No one criticizes the mother who teaches her child not to walk out into traffic. Well, considering the food lifestyle of the modern Westerner, most people are walking right out into the highway with a semi-truck full of disease headed right for them. It’s my job to teach my kids better, and to hope that enough of that teaching sticks with them that they make better decisions when they’re out on their own, so they aren’t hit by that truck when it could so easily be avoided.
Here’s the story of another struggling mother, if I may tell it:
Monica was mother to a child that went his own way. Her son led a base life of indulgence and debauchery. Monica, however, loved her child very much, and so she lived a pious, upright life and prayed ceaselessly for his soul. One day, because of the example set by his mother, her son saw the error of his ways and turned his life around.
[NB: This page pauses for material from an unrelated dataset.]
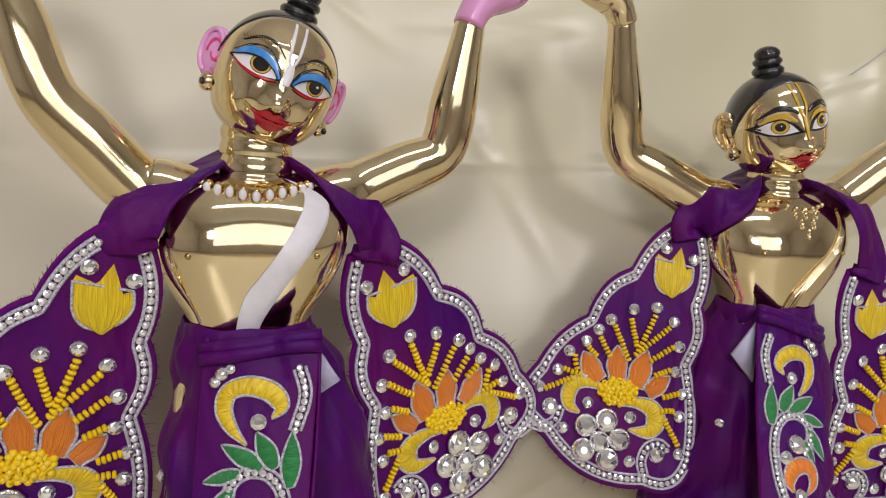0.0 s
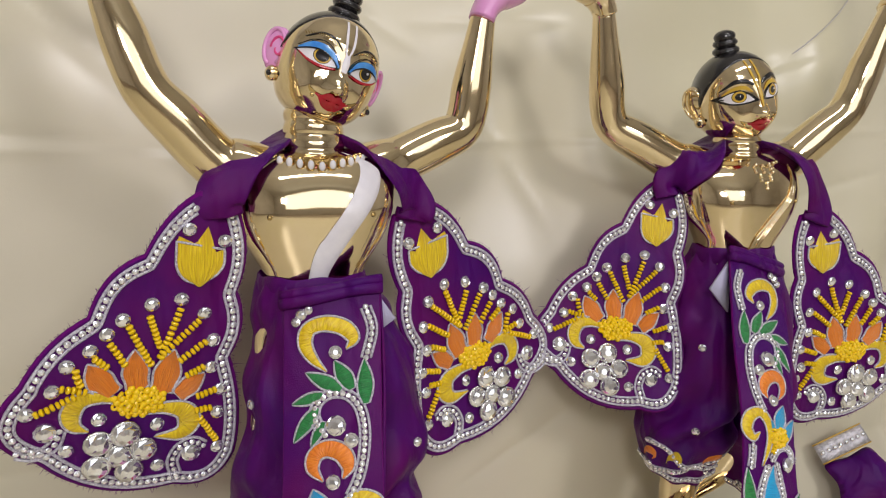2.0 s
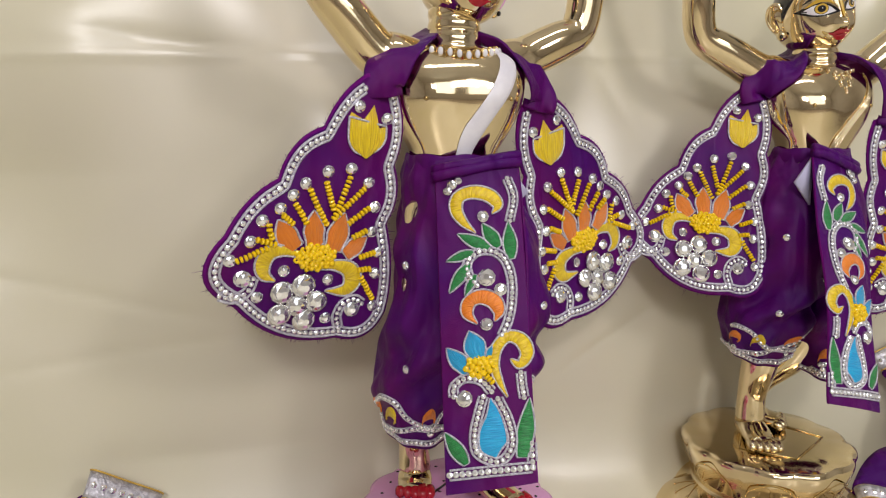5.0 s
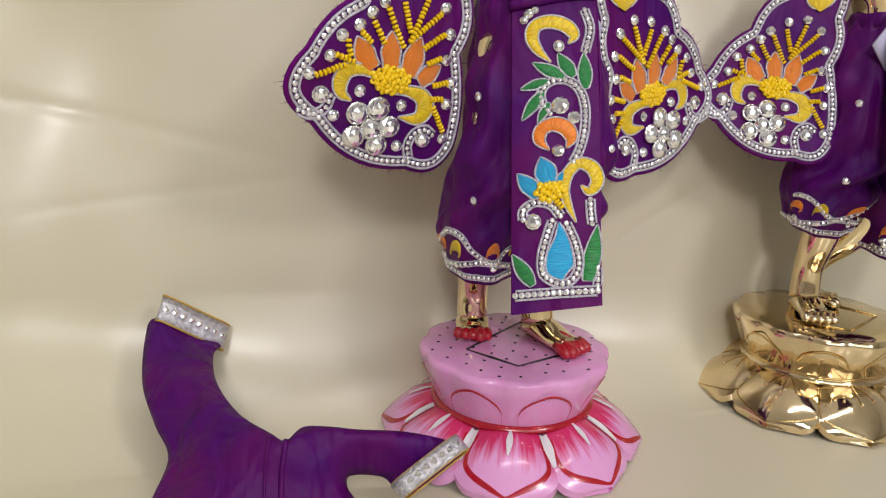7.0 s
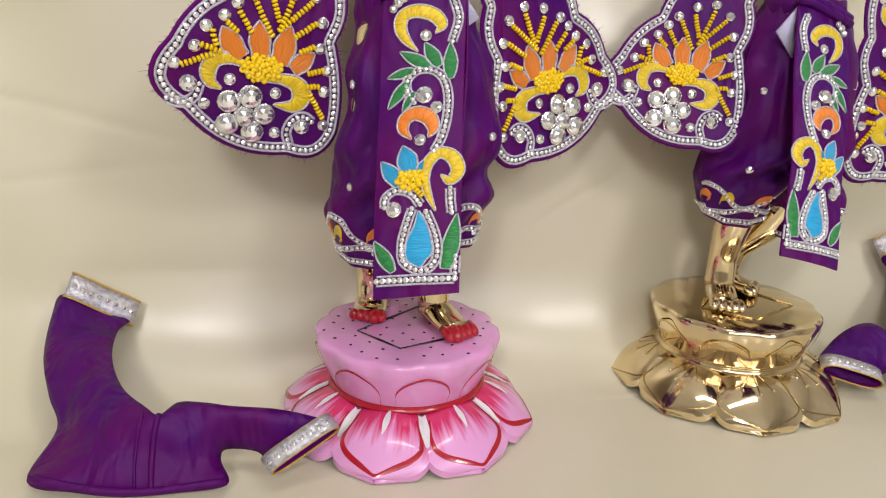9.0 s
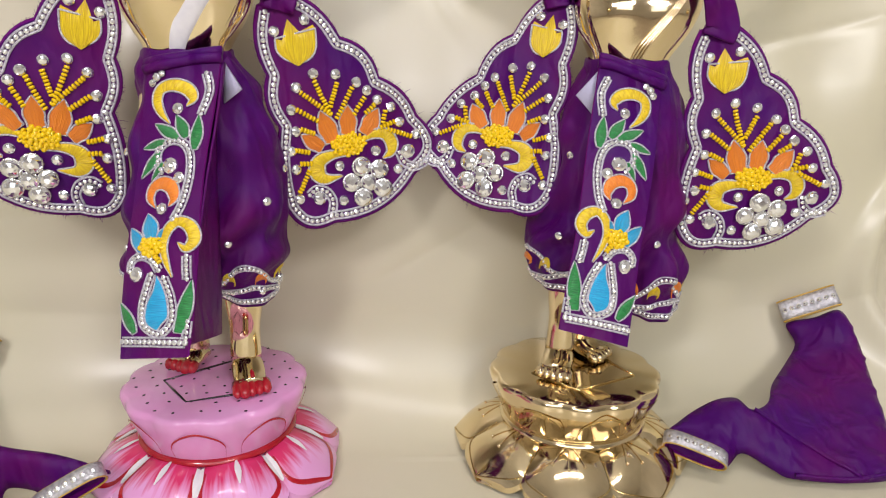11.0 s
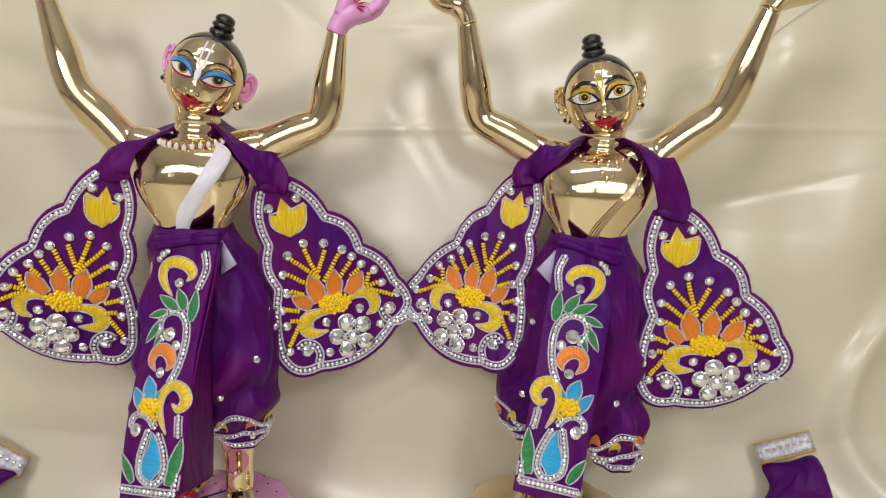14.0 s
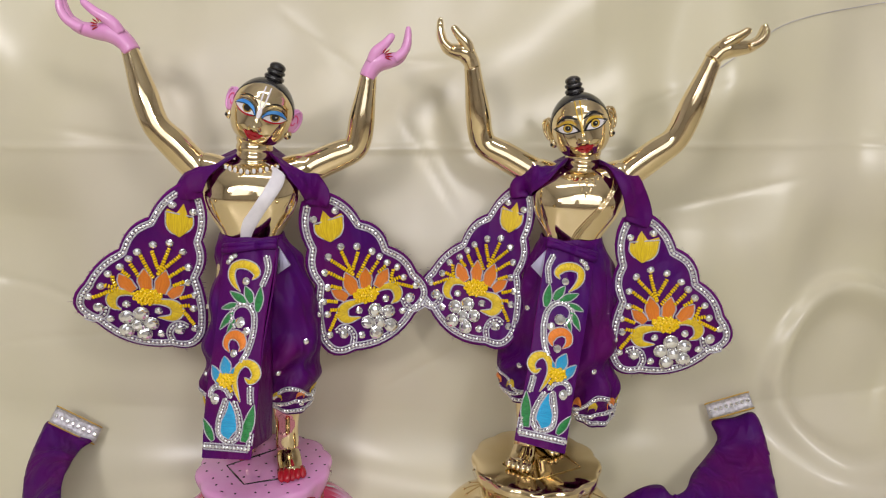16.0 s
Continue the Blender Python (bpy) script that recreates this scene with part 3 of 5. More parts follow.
        sw = [head + R @ e + er @ V((s * (0.0028), -0.0022 + (0.0042 - 0.0026 * t / 6) * math.cos(t), 0.0005 + (0.0062 - 0.0042 * t / 6) * math.sin(t))) for t in np.linspace(0, 6.2, 24)]
        g.tube(sw, [0.0007] * 24, 6, M["rose"] if painted else M["old"])
        lobe = head + R @ V((s * 0.0236, 0.0015, -0.0128))
        g.ball(lobe, 0.0028, 0.0034, 0.0038, 14, 9, 0, er)
        g.ball(lobe + R @ V((s * 0.0018, -0.0024, -0.0005)), 0.0012, 0.0012, 0.0014, 8, 6, M["black"])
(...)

That man became St. Augustine, a man whose illustrious name isn’t just famous in Christendom, but in all Western civilization, as his works and philosophy provided a cornerstone to the foundation of the world that we live in today. None of that would have been possible without the struggles of his mother; the woman who loved him so much that she spent most of her life storming heaven on his very uninterested behalf (which is why she’s also considered a Saint).
Maybe my lot in life is to be like St. Monica, toiling away day after day, battered about by a world that contradicts our life and example at every turn, hoping and praying that one day my children will get it. That they will understand and choose wisely, even if it takes a lifetime to sink in. Maybe, with a lot of hard work, my kids will be more like Maura and Danny’s: more readily accepting of their parents’ example as the norm and the ideal. Maybe we’ll end up somewhere in between.
Until then, I will continue the struggle, no matter how hard it gets. If the rewards of a healthy lifestyle are worth the effort for me, how much moreso are they for my children?